During the construction of the headquarters of the Sächsische Aufbaubank in Leipzig, a semi-spiral staircase with intermediate landing was to be erected, which is mounted on a supporting wall. In order to give it a gentle and even curve, a highly precise concrete formwork was required.

The responsible parties relied on Doka, the world-renowned formwork supplier. After extensive analysis and definition of the formwork shape for the staircase, the surfaces were categorised according to their complexity. Uniaxially curved surfaces with cylindrical or conical shapes were formed conventionally. The special feature of this staircase, however, was the triaxially curved surface that reproduced the fillet of the staircase soffit to the inside of the load-bearing wall.

The production of such forms in conventional craftsmanship is extremely time-consuming. Wooden strips have to be cut, bent into shape, fixed and glued. Then the surface has to be filled and sanded several times before it is varnished twice. The result is a moulded body whose load-bearing components have been installed under tension and are made of organic material. Under the influence of the temperature and humidity fluctuations present on the building site, as well as the general weather, cracking can easily occur, which visibly impairs the quality.

This is where voxeljet's binder jetting 3D printing offers considerable advantages. Components can be produced more quickly and with less planning effort directly from 3D data. The 3D-printed components are manufactured precisely and stress-free and are therefore very dimensionally stable. The homogeneous material composition offers additional quality assurance in view of the weathering influences mentioned above.

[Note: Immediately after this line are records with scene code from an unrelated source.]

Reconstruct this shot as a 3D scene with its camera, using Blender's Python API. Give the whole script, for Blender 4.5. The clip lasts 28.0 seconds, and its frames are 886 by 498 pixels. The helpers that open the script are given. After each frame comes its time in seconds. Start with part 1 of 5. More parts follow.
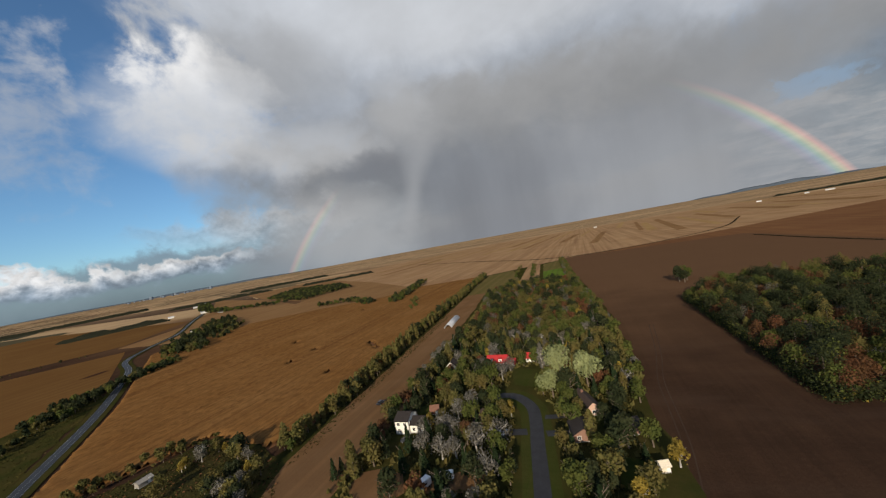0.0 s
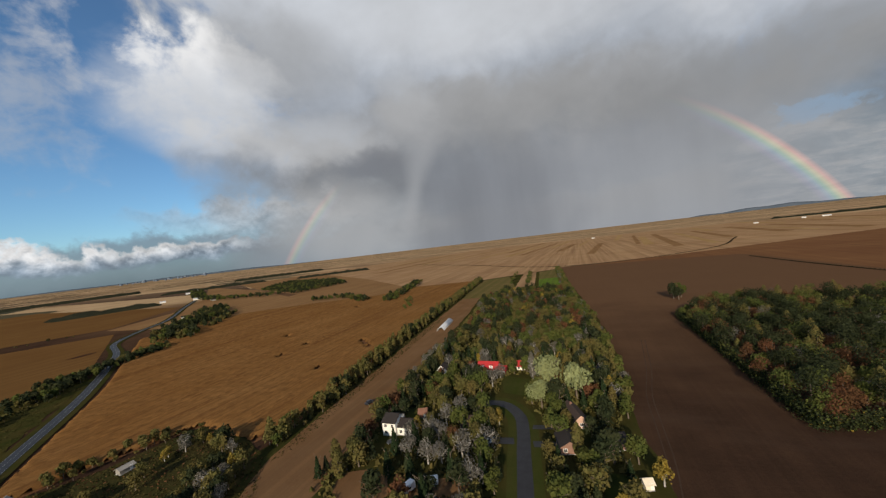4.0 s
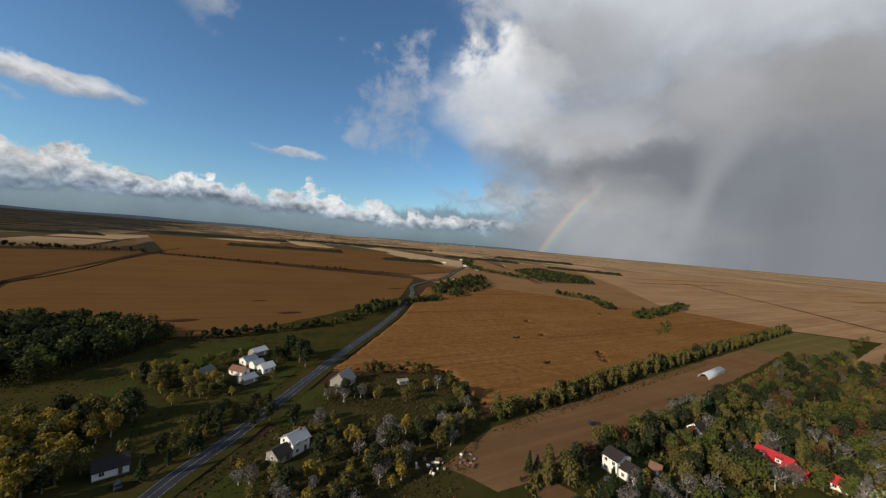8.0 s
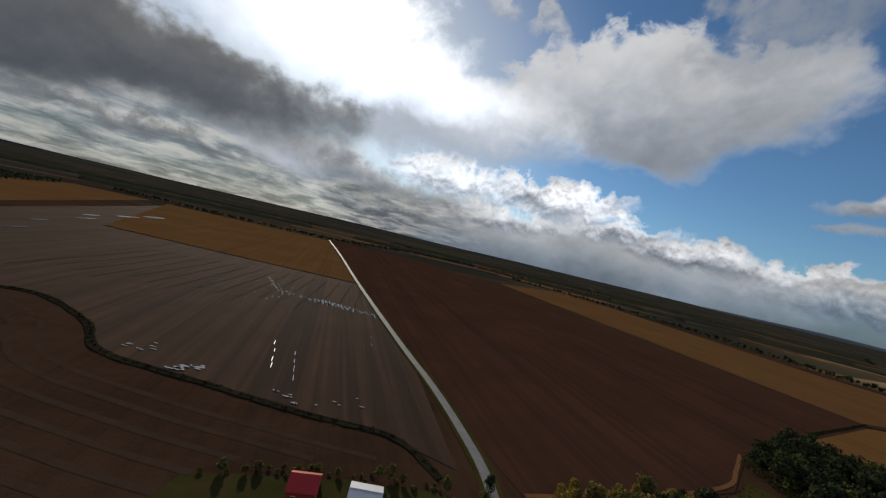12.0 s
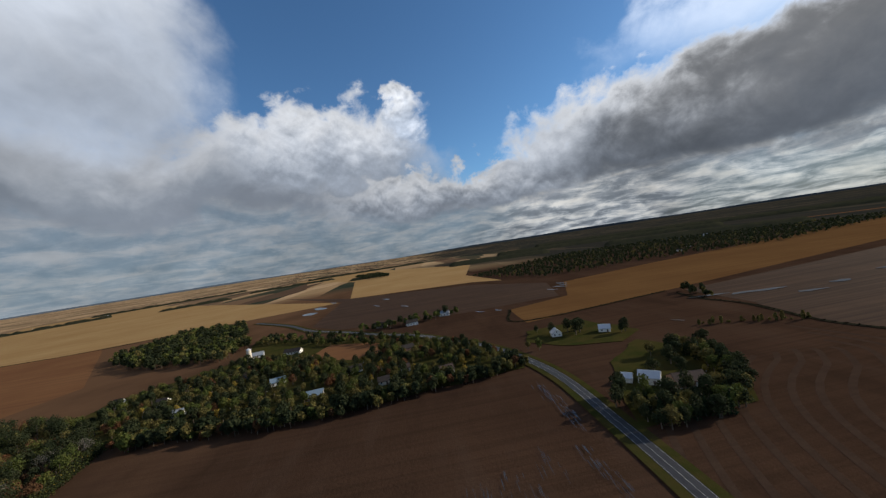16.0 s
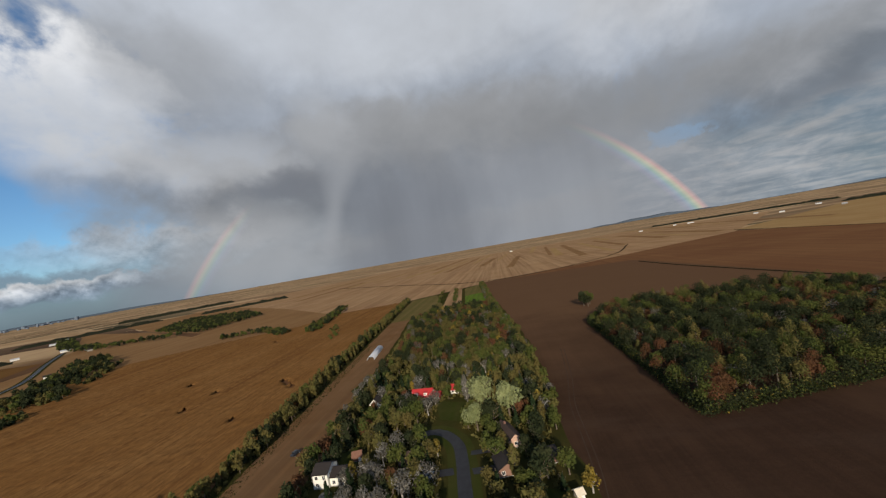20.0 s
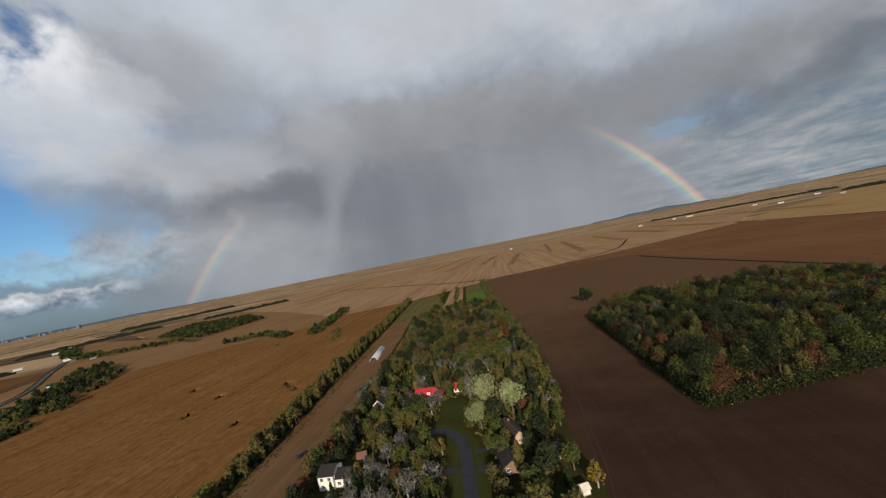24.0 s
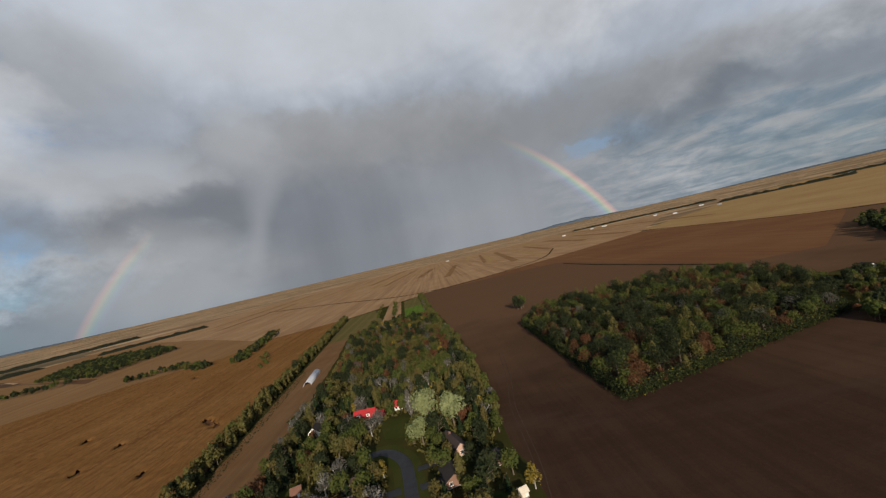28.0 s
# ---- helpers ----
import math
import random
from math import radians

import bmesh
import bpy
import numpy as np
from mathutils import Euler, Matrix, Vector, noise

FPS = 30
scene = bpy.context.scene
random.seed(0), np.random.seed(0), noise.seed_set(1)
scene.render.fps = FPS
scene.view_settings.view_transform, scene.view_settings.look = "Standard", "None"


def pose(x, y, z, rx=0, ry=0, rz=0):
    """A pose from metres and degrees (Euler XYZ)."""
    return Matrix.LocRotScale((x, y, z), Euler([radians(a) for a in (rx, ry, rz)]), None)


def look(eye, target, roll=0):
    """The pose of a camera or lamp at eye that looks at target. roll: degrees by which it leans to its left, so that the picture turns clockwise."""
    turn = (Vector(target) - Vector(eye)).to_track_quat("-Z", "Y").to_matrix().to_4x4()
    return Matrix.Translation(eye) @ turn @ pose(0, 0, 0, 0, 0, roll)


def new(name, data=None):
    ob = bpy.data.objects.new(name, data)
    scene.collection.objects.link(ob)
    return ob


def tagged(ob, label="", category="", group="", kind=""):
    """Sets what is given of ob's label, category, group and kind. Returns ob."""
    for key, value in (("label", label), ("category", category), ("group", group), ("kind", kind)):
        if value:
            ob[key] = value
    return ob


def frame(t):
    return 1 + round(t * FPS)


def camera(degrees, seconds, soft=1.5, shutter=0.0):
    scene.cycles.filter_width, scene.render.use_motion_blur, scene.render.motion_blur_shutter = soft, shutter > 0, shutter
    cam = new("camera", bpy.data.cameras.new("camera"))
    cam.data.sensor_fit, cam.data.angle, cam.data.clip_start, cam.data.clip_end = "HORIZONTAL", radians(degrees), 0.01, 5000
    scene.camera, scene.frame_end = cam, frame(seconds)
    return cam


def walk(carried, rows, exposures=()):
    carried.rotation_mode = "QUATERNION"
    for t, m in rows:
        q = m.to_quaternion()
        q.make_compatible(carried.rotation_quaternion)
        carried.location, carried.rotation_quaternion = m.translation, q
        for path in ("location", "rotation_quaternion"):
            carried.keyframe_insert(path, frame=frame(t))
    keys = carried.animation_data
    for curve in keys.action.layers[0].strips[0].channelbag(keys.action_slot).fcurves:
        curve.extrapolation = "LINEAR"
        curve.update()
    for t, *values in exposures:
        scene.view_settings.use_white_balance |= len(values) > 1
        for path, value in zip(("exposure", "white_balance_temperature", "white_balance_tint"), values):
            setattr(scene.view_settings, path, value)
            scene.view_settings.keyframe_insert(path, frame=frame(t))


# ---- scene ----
cam = camera(102.9, 28.0, soft=1.3)


def aim(yaw, pitch, roll, x, y, z):
    """A camera turned left by yaw from +y, up by pitch, leaning left by roll."""
    a, b = radians(yaw), radians(pitch)
    eye = Vector((x, y, z))
    return look(eye, eye + Vector((-math.sin(a) * math.cos(b), math.cos(a) * math.cos(b), math.sin(b))), roll)


# seconds, yaw, pitch, roll, x, y, z of the drone
ROWS = [
    (0.0, 21.54, -0.75, -10.31, 1.28, -0.26, 73.05),
    (0.5, 21.49, -1.01, -2.06, 1.20, -0.30, 72.70),
    (1.0, 21.91, -1.08, 0.07, 1.15, -0.34, 72.15),
    (1.5, 20.76, -1.03, -2.95, 1.16, -0.40, 71.53),
    (2.0, 20.68, -1.07, -4.54, 1.16, -0.49, 71.23),
    (2.5, 20.83, -1.03, -5.13, 1.14, -0.55, 71.55),
    (3.0, 20.90, -0.95, -4.42, 1.10, -0.59, 72.32),
    (3.5, 21.13, -0.67, -6.08, 1.07, -0.62, 73.08),
    (5.5, 21.01, -0.64, -7.18, 0.83, 0.50, 77.91),
    (6.0, 20.91, -0.66, -6.98, 0.82, 0.38, 78.02),
    (6.5, 21.32, -0.63, -7.22, 0.65, 0.05, 78.35),
    (7.0, 39.59, -0.85, -4.91, 0.21, -0.32, 78.78),
    (7.5, 54.36, -0.97, 0.85, -0.28, -0.47, 78.95),
    (8.0, 60.30, -1.06, 4.86, -0.56, -0.53, 78.73),
    (8.5, 66.00, -1.05, 4.65, -0.80, -0.61, 77.92),
    (9.0, 77.40, -0.91, 6.28, -1.16, -0.63, 76.67),
    (9.5, 91.64, -0.77, 9.31, -1.63, -0.53, 75.81),
    (10.0, 104.60, -0.77, 11.42, -2.08, -0.37, 76.14),
    (10.5, 121.20, -1.05, 14.88, -2.09, -0.26, 77.42),
    (11.0, 137.20, -1.06, 14.19, -2.06, -0.11, 78.54),
    (11.5, 151.20, -0.91, 13.33, -2.41, 0.48, 79.27),
    (12.0, 163.60, -0.87, 13.44, -2.80, 1.46, 79.95),
    (12.5, 176.20, -0.71, 12.29, -2.97, 2.54, 80.60),
    (14.5, 228.80, -0.14, -2.53, -0.35, 1.61, 79.93),
    (15.0, 239.40, -0.11, -4.47, -0.37, 1.53, 79.95),
    (15.5, 253.20, -0.01, -5.53, -0.32, 1.37, 79.78),
    (16.0, 264.51, 0.08, -8.74, -0.26, 1.43, 79.69),
    (16.5, 275.80, 0.26, -12.66, -0.48, 1.46, 79.90),
    (17.0, 293.98, 0.56, -14.24, -0.89, 0.45, 80.32),
    (17.5, 308.59, 0.84, -16.52, -1.07, -1.43, 81.04),
    (18.0, 324.24, 0.78, -16.20, -0.65, -2.60, 81.38),
    (18.5, 338.34, 0.48, -16.52, 0.12, -2.16, 80.69),
    (19.0, 354.67, 0.90, -16.71, 0.57, -1.13, 79.86),
    (19.5, 362.70, 0.72, -13.26, 0.63, -0.38, 79.28),
    (20.0, 368.66, 0.56, -9.92, 0.61, 0.05, 78.85),
    (20.5, 368.69, 0.56, -9.65, 0.69, 0.23, 78.65),
    (21.0, 368.59, 0.56, -10.10, 0.84, 0.28, 78.61),
    (21.5, 368.60, 0.56, -11.23, 0.96, 0.29, 78.60),
    (23.5, 368.68, 0.49, -11.32, 0.80, 0.07, 78.59),
    (24.0, 368.68, 0.48, -11.33, 0.76, 0.03, 78.62),
    (24.5, 368.61, 0.46, -11.14, 0.71, -0.01, 78.67),
    (25.0, 368.70, 0.43, -10.93, 0.66, -0.04, 78.77),
    (25.5, 368.93, 0.42, -11.39, 0.66, -0.07, 78.87),
    (26.0, 368.95, 0.38, -11.11, 0.83, -0.12, 78.90),
    (26.5, 359.73, 0.35, -12.25, 1.15, -0.25, 78.92),
    (27.0, 358.45, 0.46, -14.41, 1.40, -0.42, 78.96),
    (27.5, 358.33, 0.41, -13.71, 1.50, -0.54, 79.02),
    (28.0, 358.28, 0.41, -13.23, 1.51, -0.61, 79.11),
]
EXPOSURES = [(0, 0.05, 6700, 10), (6.5, 0.04, 6700, 10), (8.0, 0.04, 6650, 10), (9.0, 0.02, 6700, 10), (10.0, -0.02, 6900, 10), (11.0, -0.3, 6700, 10), (12.0, -0.48, 6500, 10), (13.0, -0.45, 6450, 10), (14.5, -0.25, 6350, 10), (15.0, -0.15, 6300, 10), (16.0, 0.0, 6250, 10), (17.0, 0.02, 6300, 10), (18.0, 0.05, 6500, 10), (19.0, 0.02, 6600, 10), (20.0, -0.04, 6500, 10), (28.0, -0.04, 6500, 10)]
walk(cam, [(r[0], aim(*r[1:])) for r in ROWS], EXPOSURES)

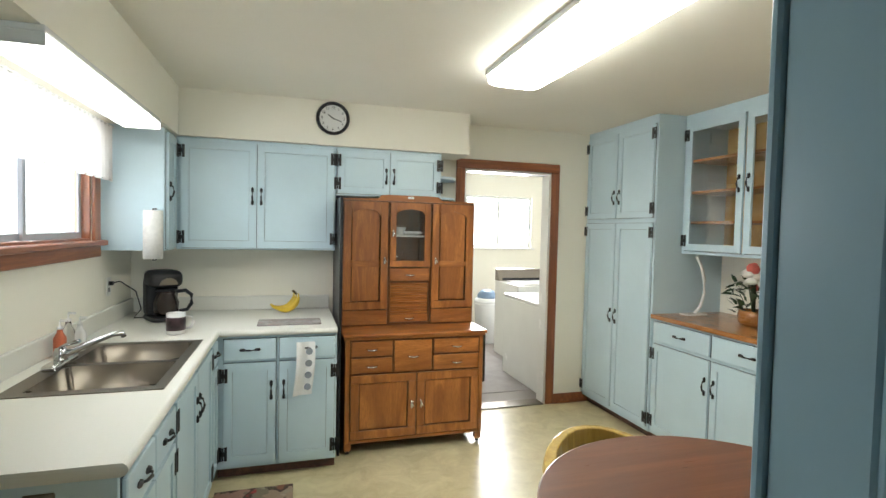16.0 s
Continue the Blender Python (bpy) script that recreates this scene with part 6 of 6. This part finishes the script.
hp("end_panel", 1.8125, 1.819, UF - 0.004, 9.74, 0.824, 1.735)
for x0, x1, lx in ((0.828, 1.150, 1.125), (1.484, 1.808, 1.51)):
    d = panel_door(x0, x1, 0.945, 1.725, UF, lx, 1.30, True)
    hp("panel", x0 + 0.063, x1 - 0.063, UF - 0.006, UF - 0.001, 1.007, 1.265, None, 0.002, d)
    hp("panel", x0 + 0.063, x1 - 0.063, UF - 0.006, UF - 0.001, 1.290, 1.69, None, 0.002, d)
    hp("cross_rail", x0 + 0.0555, x1 - 0.0555, UF - 0.016, UF - 0.0095, 1.255, 1.30, M_OAKX, 0.002, d)
    hp("lower_panel", x0, x1, UF - 0.014, UF - 0.0005, 0.832, 0.938, M_OAKX)
gd = panel_door(1.165, 1.470, 1.255, 1.725, UF, 1.185, 1.50, True, 0.045)
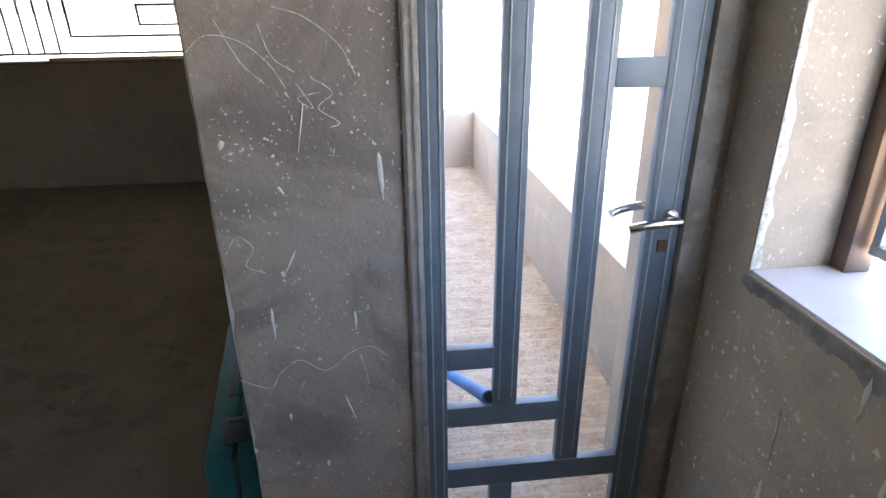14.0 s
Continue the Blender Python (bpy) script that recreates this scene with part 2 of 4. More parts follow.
PL_WEST = plaster("plaster_west", (0.465, 0.422, 0.360), 0.62, 0.12, 1.0, 0.35, 0.28, True)
# north and partition: the west plaster with a paler base, for window light falling there
PL_NORTH = plaster("plaster_north", (0.615, 0.582, 0.532), 0.55, 0.85)
PL_RIGHT = plaster("plaster_partition", (0.57, 0.55, 0.52), 0.5, 0.55)
# base made paler and bluer to carry the cool sky light on the pier
PL_PIER = plaster("plaster_pier", (0.645, 0.638, 0.66), 0.16, 0.22)
# same plaster as the pier, darker base for the side facing away from light
PL_DOOR = plaster("plaster_doorway_shade", (0.37, 0.318, 0.276), 0.75, 0.0, 1.8, 0.6, 0.85)
# dark copy of the plaster: shade of the dim rooms put into the colour
PL_SHADE = plaster("plaster_shade", (0.27, 0.235, 0.20), 0.08, 0.0)
PL_OUT = plaster("plaster_outside", (0.46, 0.405, 0.34), 0.15, 0.0)
# base raised in place of the light that would come down the stairwell
PL_CHALK = plaster("plaster_chalked", (0.50, 0.455, 0.42), 0.06, 0.0, 1.0, 0.35, 0.4)
CEIL = plaster("ceiling_plaster", (0.46, 0.45, 0.43), 0.02, 0.0)
SCREED = screed_material()
BAND = plain("rough_cement", (0.33, 0.29, 0.235), 0.95, vary=0.3, scale=14, relief=0.6, dirt=(0.6, 0.58, 0.54), dirt_share=0.60)
CEMENT = plain("grey_cement_patch", (0.30, 0.292, 0.28), 0.95, vary=0.3, scale=12, relief=0.5, dirt=(0.36, 0.34, 0.30), dirt_share=0.54)
WHITE = plain("white_paint_drip", (0.74, 0.73, 0.71), 0.7, vary=0.12, scale=30, dirt=(0.5, 0.47, 0.42), dirt_share=0.62)
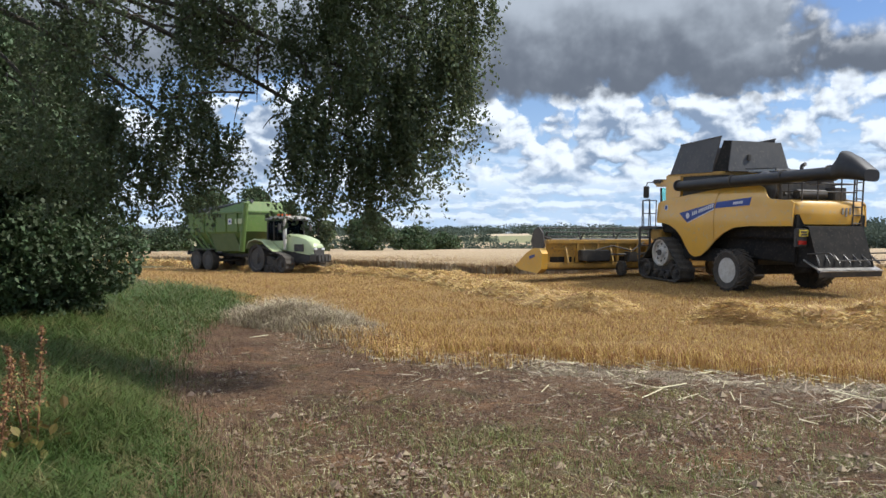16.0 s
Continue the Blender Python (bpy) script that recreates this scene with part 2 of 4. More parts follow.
def raw_mesh(name, verts, faces_n, mat, corners=4):
    """A mesh of separate faces with the same number of corners, from an array of shape (faces, corners, 3)."""
    verts = np.asarray(verts, dtype=np.float32).reshape(-1, 3)
    me = bpy.data.meshes.new(name)
    nf = len(verts) // corners
    me.vertices.add(len(verts))
    me.vertices.foreach_set("co", verts.ravel())
    me.loops.add(len(verts))
    me.loops.foreach_set("vertex_index", np.arange(len(verts), dtype=np.int32))
    me.polygons.add(nf)
    me.polygons.foreach_set("loop_start", np.arange(0, len(verts), corners, dtype=np.int32))
    me.materials.append(mat)
    me.update(calc_edges=True)
    return me


def grid_mesh(name, verts, rows, cols, mat, wrap=False, smooth=True):
    """A sheet of rows x cols vertices."""
    i = np.arange(rows - 1)[:, None]
    j = np.arange(cols if wrap else cols - 1)[None, :]
    a = i * cols + j
    b = i * cols + (j + 1) % cols
    f = np.stack([a, b, b + cols, a + cols], -1).reshape(-1, 4)
    me = bpy.data.meshes.new(name)
    v = np.asarray(verts, dtype=np.float32).reshape(-1, 3)
    me.vertices.add(len(v))
    me.vertices.foreach_set("co", v.ravel())
    me.loops.add(f.size)
    me.loops.foreach_set("vertex_index", f.astype(np.int32).ravel())
    me.polygons.add(len(f))
    me.polygons.foreach_set("loop_start", np.arange(0, f.size, 4, dtype=np.int32))
    me.materials.append(mat)
    me.update(calc_edges=True)
    if smooth:
        me.polygons.foreach_set("use_smooth", np.ones(len(f), dtype=bool))
    return me


def blades(base, height, width, lean, droop=0.5):
    """Thin upright blades: a quad stem and a bent tip each; base (n, 3), the rest arrays or numbers."""
    n = len(base)
    turn = rng.uniform(0, 2 * np.pi, n)
    tilt = rng.normal(0, lean, n)
    side = np.stack([np.cos(turn), np.sin(turn), np.zeros(n)], 1)
    out = np.stack([-np.sin(turn), np.cos(turn), np.zeros(n)], 1)
    h = np.broadcast_to(height, n)[:, None]
    w = np.broadcast_to(width, n)[:, None] * 0.5
    up = np.array([0, 0, 1.0])
    mid = base + up * h * 0.6 + out * h * 0.6 * np.sin(tilt)[:, None]
    tip = base + up * h * (1 - droop * 0.15) + out * h * (np.sin(tilt)[:, None] * 1.3 + droop * 0.25 * np.sign(tilt)[:, None])
    q1 = np.stack([base - side * w, base + side * w, mid + side * w, mid - side * w], 1)
    q2 = np.stack([mid - side * w, mid + side * w, tip + side * w * 0.35, tip - side * w * 0.35], 1)
    return np.stack([q1, q2], 1).reshape(-1, 4, 3)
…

Using the powder-binder jetting process, voxeljet created seven formwork skin parts from sand with a wall thickness of only 21 mm. The manufacturer then infiltrated the elements with epoxy resin to achieve the necessary strength. After painting and sanding, the voxeljet formwork could be used.
This proved to be ideal in two ways: Firstly, only about one tenth of the usual assembly time was required. Secondly, the 3D-printed shells fitted one hundred percent with the CNC-cut Xlife panels from Doka when the form elements were assembled. This hybrid approach ensures the cost-effectiveness of the formwork solution with 3D-printed components. Thirdly, the high precision of the production, based on the continuous digital data processing of the 3D-printed geometries from design to assembly, was impressive. After successful concreting and demoulding, the casting results of the staircase could be compared.

An important aspect: the three-dimensionally curved voxeljet elements were designed in such a way that they could be excellently combined with Doka standard formwork. For example, the Doka staff already placed functional integrations such as drill holes and plug-in connections in the data set. This made it possible to assemble the Doka formwork quickly and efficiently. Erecting the formwork on the site was very fast and efficient thanks to the high precision. Another advantage of the post-treated epoxy-sand mixture is its resistance to weathering and scratching. The use of the voxeljet formwork paid off in more ways than one.
The part of the staircase that was reproduced with voxeljet formwork showed a very good casting result in accordance with the quality of the 3D-printed elements. Neither bleeding nor concrete nests could be found. In retrospect, the Doka employees say that it might even have made sense to realise more surface area for the project via 3D printing. They are confident that the voxeljet formwork can also be used on exposed concrete construction sites.